With Elk season right around the corner, I wanted to share a few tips that have helped the Skousen Bros be more successful elk hunters.  These nuggets of wisdom have been learned and relearned over years of spending a lot of time in the elk woods.  Hopefully you can relate or at least consider some of these tactics for your upcoming season.

Tip 1 - Elk are where you find them, not where you think they are going to be

We all have our honey holes and “go to” locations to hunt elk but don’t get caught in the trap of assuming that they will be in the same exact spot year after year.  Elk behavior is influenced by their environment so on any given year the feed, water, predation, and people pressure might be different.  Keep moving to find elk! Be alert to fresh sign in the form of tracks, pee spots, and droppings. Fresh rubs can be a good sign they have been in the area recently.  If they are close, usually it will be obvious.  Even if you find elk the night before you intend to hunt them, they can easily be a couple canyons away by morning.  Our general rule is to start where we think they are going to be. If we aren’t either seeing them or identifying recent sign that they have been in the area, then we keep moving to find them. 

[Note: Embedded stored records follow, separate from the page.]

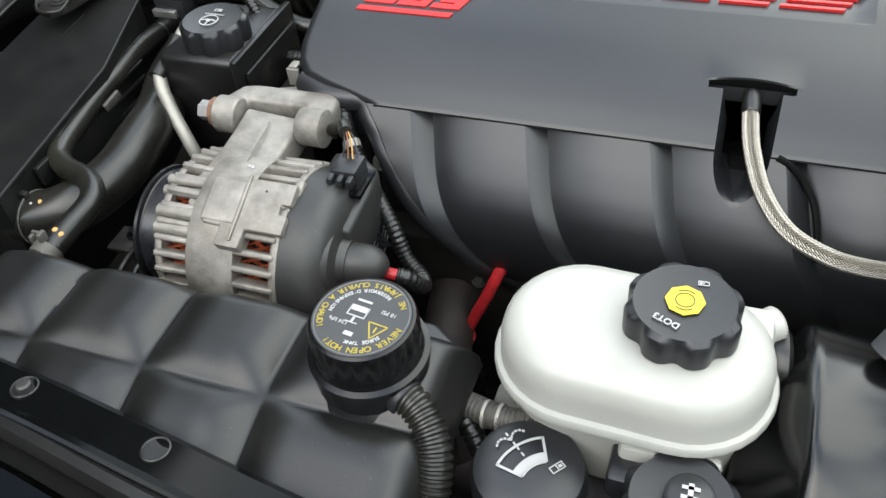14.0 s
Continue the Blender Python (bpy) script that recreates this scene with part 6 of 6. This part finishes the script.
# ---- near wing: rail, washer cap, clutch cap, servo wrap ----
def near_rail():
    ob = thing("wing_rail", "glossy black wing rail with recessed screws", "rail", (0.05, -0.60, 0.72))
    pts = [(-0.30, -0.566, 0.716), (-0.12, -0.586, 0.730), (-0.02, -0.600, 0.738), (0.09, -0.618, 0.742), (0.22, -0.638, 0.744), (0.40, -0.655, 0.750)]
    path = spline(pts, 6)
    rings = [[p + V(0, 0.013, -0.004), p + V(0.001, 0.008, 0.002), p + V(0, -0.016, 0.003), p + V(0, -0.021, 0.006), p + V(0, -0.026, 0.003), p + V(0, -0.032, -0.018), p + V(0, 0.010, -0.022)] for p in path]
    part("rail", loft(rings), M_GLOSSBLACK, ob, sharp=25)
    for x, y, z in ((-0.024, -0.601, 0.7404), (0.088, -0.619, 0.7444)):
        head = part("screw", lathe([(0.0092, -0.001), (0.0092, 0.0006), (0.0084, 0.001), (0.0077, 0.0002), (0.0, 0.0001)], 28, place(x, y, z, (0, 0.1, 1))), M_PLASTIC, ob)
        if x < 0:
            part("knob", lathe([(0.0052, 0.0), (0.0050, 0.003), (0.0035, 0.0042), (0.0003, 0.0044)], 20, place(x, y, z, (0, 0.1, 1))), M_REAR, head)
    return ob


near_rail()


def washer_filler():
    ob = thing("washer_bottle_cap", "domed black washer fluid cap with white windscreen symbol", "cap", (0.292, -0.545, 0.64))
    part("cap", lathe([(0.034, -0.05), (0.036, -0.045), (0.0365, -0.006), (0.034, 0.001), (0.028, 0.0045), (0.015, 0.006), (0.0, 0.0063)], 48, Matrix.Translation((0.292, -0.545, 0.697))), M_CAP, ob)
    part("neck", lathe([(0.028, 0), (0.028, 0.05)], 24, Matrix.Translation((0.292, -0.545, 0.60))), M_PLASTIC, ob)
    disc_print("washer", (0.288, -0.541), ob, 0.7040, 1.0, radians(50))
    return ob


washer_filler()


def clutch_filler():
    ob = thing("clutch_fluid_cap", "dark grey lobed clutch fluid cap with white symbol", "cap", (0.382, -0.552, 0.66))
    part("cap", lobed_cap((0.382, -0.552, 0.696), 0.034, 0.022, 8, 0.12), M_CAP, ob)
    part("hub", lathe([(0.014, 0), (0.014, 0.008), (0.011, 0.010), (0.0, 0.010)], 28, Matrix.Translation((0.386, -0.552, 0.716))), M_CAP, ob)
    part("symbol", join(box((0.003, 0.012, 0.0008), (0.386, -0.552, 0.7266), 0), box((0.010, 0.0022, 0.0008), (0.386, -0.549, 0.7266), 0), box((0.010, 0.0022, 0.0008), (0.386, -0.555, 0.7266), 0)), M_PRINT, ob)
    part("neck", lathe([(0.026, 0), (0.026, 0.08)], 24, Matrix.Translation((0.382, -0.552, 0.617))), M_WHITE, ob)
    return ob


clutch_filler()


def servo_wrap():
    ob = thing("brake_servo", "brake servo wrapped in crumpled black plastic", "brake servo", (0.50, -0.48, 0.55))
    rings = []
    rng = random.Random(3)
    n = 48
    for k in range(61):
        t = k / 60
        x = lerp(0.408, 0.62, t)
        r0 = 0.098 * min(1.0, 0.42 + 3.4 * t) if t < 0.17 else 0.098
        ring = []
        for i in range(n):
            a = 2 * math.pi * i / n
            fold = abs(math.sin(17 * (x - 0.424) + 1.3 * math.sin(a + 0.6) + 0.35 * math.sin(4 * a)))
            w = 0.012 * (1 - fold) ** 2.2 + noise.noise(V(x * 14, math.cos(a) * 1.1, math.sin(a) * 1.1)) * 0.008
            ring.append(V(x, -0.478 + (r0 + w) * math.cos(a), 0.650 + (r0 + w) * math.sin(a)))
        rings.append(ring)
    part("wrap", loft(rings), M_BAG, ob, sharp=80)
    part("neck_ring", lathe([(0.022, 0), (0.024, 0.004), (0.024, 0.012), (0.02, 0.015)], 24, place(0.418, -0.438, 0.712, (1, 0.1, 0))), M_RUBBER, ob)
    return ob


servo_wrap()
single("brake_pipe", tube([(0.315, -0.535, 0.655), (0.33, -0.548, 0.672), (0.345, -0.558, 0.665), (0.36, -0.565, 0.64)], 0.004, 10), M_PLASTIC, "thin dark brake pipe under the reservoir", "pipe")
single("loom_branch", corrugated([(0.228, -0.500, 0.678), (0.245, -0.515, 0.672), (0.258, -0.53, 0.66), (0.265, -0.55, 0.64)], 0.008, 0.0048), M_PLASTIC, "black corrugated loom beside the white reservoir", "conduit", group="wiring conduits")
single("master_cylinder", tube([(0.25, -0.47, 0.63), (0.34, -0.472, 0.635), (0.44, -0.475, 0.64)], 0.028, 20), M_ALUDARK, "dull cast brake master cylinder under the reservoir", "master cylinder")


# ---- cowl, wiper, windscreen ----
def seal_at(y):
    rows = [(-0.42, 0.549, 0.7855), (-0.30, 0.537, 0.803), (-0.15, 0.521, 0.820), (0.0, 0.505, 0.837), (0.20, 0.487, 0.858), (0.40, 0.47, 0.872), (0.75, 0.44, 0.882)]
    return table(y, [(a, b) for a, b, _ in rows]), table(y, [(a, c) for a, _, c in rows])


def toothed_strip():
    ob = thing("cowl_seal_strip", "black toothed rubber strip along the cowl edge", "seal strip", (0.54, -0.2, 0.80))
    pts = []
    for k in range(20):
        y = lerp(0.75, 0.012, k / 19)
        x, z = seal_at(y)
        pts.append((x + 0.0285, y, z - 0.002))
    part("bulb", tube(pts, 0.0075, 12, 2), M_SEAL, ob)
    base = []
    for k in range(20):
        y = lerp(0.012, -0.52, k / 19)
        x, z = seal_at(y)
        base.append(V(x + 0.030, y, z - 0.004))
    rings = [[p + V(-0.006, 0, -0.012), p + V(-0.005, 0, 0.004), p + V(0.008, 0, 0.003), p + V(0.010, 0, -0.012)] for p in base]
    part("base_strip", loft(rings), M_SEAL, ob)
    tooth = box((0.0125, 0.0162, 0.0085), (0, 0, 0), 0.0012, 1)
    for k in range(5):
        box((0.0128, 0.0012, 0.0088), (0, -0.0062 + 0.0031 * k, 0.0004), 0, 1, None, tooth)
    me = bpy.data.meshes.new("tooth")
    tooth.to_mesh(me)
    tooth.free()
    me.materials.append(M_SHADEBLACK)
    y = 0.004
    while y > -0.52:
        x, z = seal_at(y)
        o = new("tooth", me)
        o.parent = ob
        o.matrix_basis = Matrix.Translation(V(x + 0.0275, y, z + 0.001) - V(*ob.location)) @ Euler((radians(-6), radians(8), radians(-6))).to_matrix().to_4x4()
        y -= 0.0185
    edge = []
    for k in range(24):
        y = lerp(0.012, -0.52, k / 23)
        x, z = seal_at(y)
        edge.append((x + 0.0385, y, z + 0.003))
    part("edge_bead", tube(edge, 0.003, 8, 2), M_SEAL, ob)
    return ob


toothed_strip()


def wiper():
    ob = thing("wiper_arm", "broad satin black wiper arm over the cowl", "wiper", (0.58, 0.0, 0.83))
    mid = [(0.5735, -0.0985, 0.829, 0.008), (0.5710, -0.0960, 0.830, 0.0145), (0.5690, -0.088, 0.833, 0.0185), (0.565, -0.06, 0.842, 0.0195), (0.562, 0.00, 0.850, 0.0185), (0.562, 0.06, 0.857, 0.0165), (0.568, 0.11, 0.862, 0.0155), (0.577, 0.16, 0.866, 0.0145), (0.590, 0.24, 0.872, 0.013), (0.602, 0.34, 0.880, 0.011), (0.62, 0.55, 0.895, 0.009)]
    path = spline([m[:3] for m in mid], 6)
    wid = spline([(m[3], 0, 0) for m in mid], 6)
    rings = []
    for p, w in zip(path, wid):
        h = w.x
        rings.append([p + V(-h, 0, -0.012), p + V(-h, 0, 0.001), p + V(-h + 0.003, 0, 0.004), p + V(h - 0.003, 0, 0.005), p + V(h, 0, 0.002), p + V(h, 0, -0.012)])
    part("arm", loft(rings), M_WIPER, ob, sharp=30)
    part("pivot_cup", lathe([(0.030, -0.02), (0.030, 0.0), (0.0275, 0.001), (0.026, -0.018), (0.0, -0.018)], 36, Matrix.Translation((0.585, -0.082, 0.818)), lambda a, r, z: r), M_PLASTIC, ob)
    part("pivot_nut", lathe([(0.014, -0.02), (0.014, 0.004), (0.01, 0.007)], 20, Matrix.Translation((0.578, -0.080, 0.815))), M_DARK, ob)
    return ob


M_WIPER = mat("satin_black_arm", (0.028, 0.031, 0.038), 0.22, spec=0.7, vary=0.15, scale=25, fine=600, bump=0.05)
wiper()
single("washer_hose", tube([(0.545, -0.085, 0.828), (0.560, -0.095, 0.836), (0.576, -0.104, 0.836), (0.586, -0.114, 0.825), (0.588, -0.118, 0.806), (0.588, -0.119, 0.79)], 0.0042, 12), M_PLASTIC, "thin black washer hose rising from the cowl", "hose")


def windscreen():
    rows = []
    for k in range(14):
        y = lerp(0.85, -0.75, k / 13)
        x, z = seal_at(y)
        x = 0.592 + 0.25 * (y - 0.12) ** 2
        rows.append([V(x, y, max(0.854, z + 0.0)), V(x + 0.25, y, 0.995), V(x + 0.60, y, 1.16)])
    return single("windscreen", loft(rows, False, False), M_GLASS, "dark windscreen glass reflecting clouds and blue sky", "windscreen", kind="structure", sharp=80)


windscreen()

single("pipe_clip", join(lathe([(0.0075, 0), (0.0105, 0.001), (0.0110, 0.004), (0.0100, 0.014), (0.0120, 0.015), (0.0120, 0.024), (0.008, 0.026)], 24, place(0.3178, 0.090, 0.782, (0.02, 0.82, -0.52))), box((0.010, 0.012, 0.012), (0.318, 0.100, 0.790), 0.003, 2)), M_GLOSSBLACK, "black clip holding the polished pipe", "clip")
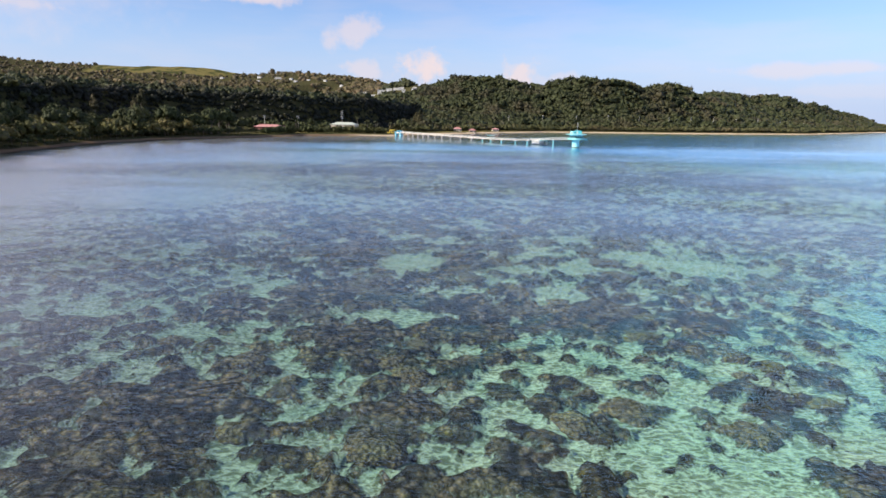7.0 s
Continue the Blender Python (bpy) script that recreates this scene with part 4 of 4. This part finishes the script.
def palm_model(seed, tall):
    r = np.random.default_rng(seed)
    ob = thing("palm_tree", pose(0, 0, -50), "slender coconut palm with a drooping crown by the shore", "palm tree", "shore palms")
    bend = r.uniform(-1.2, 1.2)
    pts = [(bend * u * u, 0.3 * bend * u, tall * u - 0.4 * (u == 0)) for u in (0, 0.25, 0.5, 0.75, 1.0)]
    part("trunk", tube(bmesh.new(), pts, [0.26, 0.2, 0.17, 0.15, 0.13]), BARK, ob)
    for k in range(15):
        a, rise, reach = k * 2.4, r.uniform(-0.2, 0.9), r.uniform(2.6, 3.6)
        bm = bmesh.new()
        rows = []
        for i in range(7):
            u = i / 6
            cx = reach * u
            cz = rise * reach * u - 1.25 * reach * 0.5 * u * u
            w = 0.55 * math.sin(math.pi * min(1, 0.12 + 0.9 * u)) + 0.03
            p = Vector((pts[-1][0] + cx * math.cos(a), pts[-1][1] + cx * math.sin(a), tall + cz))
            s_ = Vector((-math.sin(a), math.cos(a), 0)) * w
            rows.append((bm.verts.new(p + s_ - Vector((0, 0, 0.45 * w))), bm.verts.new(p), bm.verts.new(p - s_ - Vector((0, 0, 0.45 * w)))))
        for p, q in zip(rows[:-1], rows[1:]):
            bm.faces.new((p[0], q[0], q[1], p[1]))
            bm.faces.new((p[1], q[1], q[2], p[2]))
        bmesh.ops.solidify(bm, geom=bm.faces[:], thickness=0.02)
        part("frond", bm, PALM_LEAF, ob)
    return ob


def plant(model, x, y, size, turn, used=set()):
    m = pose(x, y, rest(x, y), 0, 0, turn)
    if model.name in used:
        ob = copy_thing(model, m)
    else:
        used.add(model.name)
        ob = model
        ob.matrix_basis = m
    ob.scale = (size, size, size)
    return ob


BROAD = [tree_model("tree", 30 + k, 17 + 2 * k, 6.5 + 0.6 * k, LEAF_NEAR, "broad green shore tree with a dense uneven crown", "shore trees") for k in range(4)]
PINES = [tree_model("casuarina_tree", 50 + k, 24 + 3 * k, 5.2 + k, LEAF_GOLD, "tall feathery brownish casuarina tree by the shore", "casuarinas", (0.8, 0.8, 1.15), 0.4, 44, 760) for k in range(2)]
SHRUBS = [tree_model("shrub", 70 + k, 5.0, 3.4, LEAF_NEAR, "rounded bright green shrub at the water's edge", "shore shrubs", (1, 1, 0.9), 0.15, 22, 320) for k in range(3)]
PALMS = [palm_model(90 + k, 9 + 1.5 * k) for k in range(3)]
for k in range(58):
    t = k / 57
    px, py = np.interp(t, np.linspace(0, 1, 9), [-182, -176, -180, -190, -210, -230, -226, -206, -188]), np.interp(t, np.linspace(0, 1, 9), [40, 190, 245, 335, 445, 545, 605, 655, 692])
    off = rng.uniform(4, 24)
    plant(BROAD[k % 4], px - off, py + rng.uniform(-5, 5), rng.uniform(0.7, 1.2), rng.uniform(0, 360))
for k in range(130):
    t = (k + 0.5) / 130
    px, py = np.interp(t, np.linspace(0, 1, 8), [-174, -177, -188, -208, -229, -224, -201, -180]), np.interp(t, np.linspace(0, 1, 8), [120, 245, 335, 445, 545, 605, 652, 692])
    plant(SHRUBS[k % 3], px - rng.uniform(1.0, 6), py + rng.uniform(-3, 3), rng.uniform(0.6, 1.3), rng.uniform(0, 360))
for px, py, sz in ((-310, 742, 1.15), (-300, 712, 1.0), (-322, 690, 1.0), (-66, 912, 1.0), (-72, 925, 0.9), (-56, 968, 0.85), (-262, 640, 0.8)):
    plant(PINES[int(px) % 2], px, py, sz, rng.uniform(0, 360))
for px, py, sz in ((-170, 812, 0.62), (-176, 808, 0.5), (-226, 730, 0.5), (-45, 960, 0.6), (10, 1062, 0.7), (22, 1092, 0.75), (-30, 1010, 0.6), (-12, 1022, 0.65), (-82, 885, 0.55), (60, 1118, 0.6), (84, 1140, 0.7)):
    plant(BROAD[int(abs(px)) % 4], px, py, sz, rng.uniform(0, 360))
for px, py in ((-180, 800), (-184, 806), (-236, 722), (-228, 718), (-120, 862), (-112, 868), (-128, 846), (-96, 880), (-78, 900), (-90, 905), (-70, 895), (-40, 972), (-34, 968), (-14, 996), (2, 1012), (12, 1048), (40, 1090), (-52, 940), (120, 1150), (146, 1160)):
    plant(PALMS[int(abs(px)) % 3], px, py, rng.uniform(0.85, 1.25), rng.uniform(0, 360))

for k in range(60):
    t = rng.random()
    px, py = np.interp(t, np.linspace(0, 1, 5), [-200, -176, -140, -114, -94]), np.interp(t, np.linspace(0, 1, 5), [680, 745, 776, 788, 796])
    plant(SHRUBS[k % 3], px + rng.uniform(-4, 2), py + rng.uniform(-3, 5), rng.uniform(0.5, 1.1), rng.uniform(0, 360))
# hedge along the road
t = rng.random(420)
line = [(-184, 704), (-166, 750), (-134, 771), (-106, 781), (-88, 787)]
hx = np.interp(t, np.linspace(0, 1, 5), [p[0] for p in line]) + rng.uniform(-3, 1.5, 420)
hy = np.interp(t, np.linspace(0, 1, 5), [p[1] for p in line]) + rng.uniform(-1, 4, 420)
hedge = woods("hedge", "thick green hedge between the road and the water", hx, hy, 3.1, 0.8, LEAF_NEAR)
tagged(hedge, category="hedge")


# ---- coral heads ----
def coral_model(seed):
    r = np.random.default_rng(seed)
    bm = bmesh.new()
    bmesh.ops.create_icosphere(bm, subdivisions=3, radius=1.0)
    for v in bm.verts:
        p = v.co.copy()
        k = 1 + 0.45 * noise.noise(p * 1.5 + Vector((seed, 0, 0))) + 0.30 * noise.noise(p * 3.4 + Vector((0, seed, 0))) + 0.16 * noise.noise(p * 7.0 + Vector((0, 0, seed)))
        v.co = Vector((p.x * k, p.y * k, p.z * k * 0.62))
    return bm


HEADS = []
spots = np.random.default_rng(77)
tries, placed = 0, 0
while placed < 230 and tries < 6000:
    tries += 1
    cx, cy = spots.uniform(-30, 34), spots.choice([spots.uniform(36, 110), spots.uniform(195, 310), spots.uniform(335, 470), spots.uniform(36, 480)])
    c = float(coral_cover(np.array([cx]), np.array([cy]))[0])
    if not 0.22 < c < 0.5:
        continue
    size = spots.uniform(0.5, 1.7) * (1.2 if 200 < cy < 300 else 0.9)
    bed = float(reef_height(np.array([cx]), np.array([cy]))[0])
    m = pose(cx, cy, bed + 0.10 * size, 0, 0, spots.uniform(0, 360))
    if len(HEADS) < 8:
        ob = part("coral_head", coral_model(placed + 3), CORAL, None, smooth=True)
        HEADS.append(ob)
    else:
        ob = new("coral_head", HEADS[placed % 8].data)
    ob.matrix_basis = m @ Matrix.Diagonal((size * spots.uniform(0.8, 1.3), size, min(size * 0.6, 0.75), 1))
    tagged(ob, "brown knobbly coral head on pale sand under shallow water", "coral", "coral heads")
    placed += 1
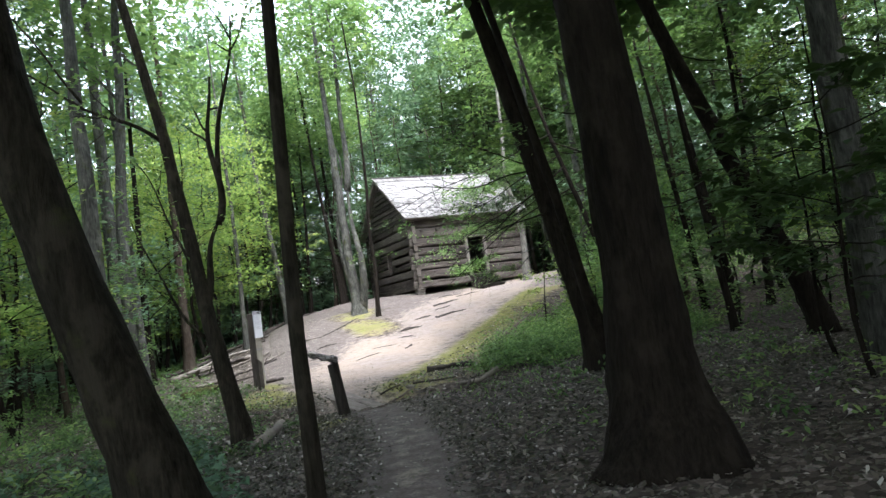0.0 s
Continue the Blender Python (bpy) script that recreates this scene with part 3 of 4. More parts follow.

Tip 2 - Don’t leave elk to find elk

This one seems pretty obvious, but it happens.  We’ve been glassing elk that were in the opposite direction that we were headed, and the thought goes through our mind, we will hunt those elk as a backup plan or let’s go find elk easier to get to. Our general rule of thumb is that when you find huntable elk, go hunt them.  For us, the elk we can see become plan A.  I hate to admit it but a couple years ago, at a Wyoming trailhead, we pulled up and got all our gear packed up to hike in about 3 miles to a large basin we had scouted in the summer.  Just as we were leaving the trucks we saw several cows and a bull feed out onto an open hillside.  Man is this awesome!!  We’ve already seen elk, but we proceeded up the trail.  After not seeing elk in our basin for a few days, we were second guessing our decision to leave those elk by the trailhead.  To be fair, we thought they might have been on private land but still….duh!

Tip 3 - Be flexible, have a back up plan

Always have a plan, but more importantly, always have one or two back up plans.  We call them plan B and plan C options, because we have found that our first well thought out plan doesn’t always play out. We need to be flexible and move to plan B immediately if other hunters, weather, predators, etc., foil our initial plan.  We’ve found that we are more successful and enjoy the hunt more if we have an open mind and are flexible to changing conditions.  You need to be careful here, because you don’t want to be jumping all over your unit wasting energy and productive hunting time but set some guidelines to know when to pull the plug to change areas or hunting strategy.

A successful hunt can be defined a lot of different ways and it doesn’t always include killing an elk.  However, success for us is the whole experience including notching tags and filling the freezer with delicious elk meat.  Hopefully one of these tips will be just the ticket to help you achieve your definition of success this fall.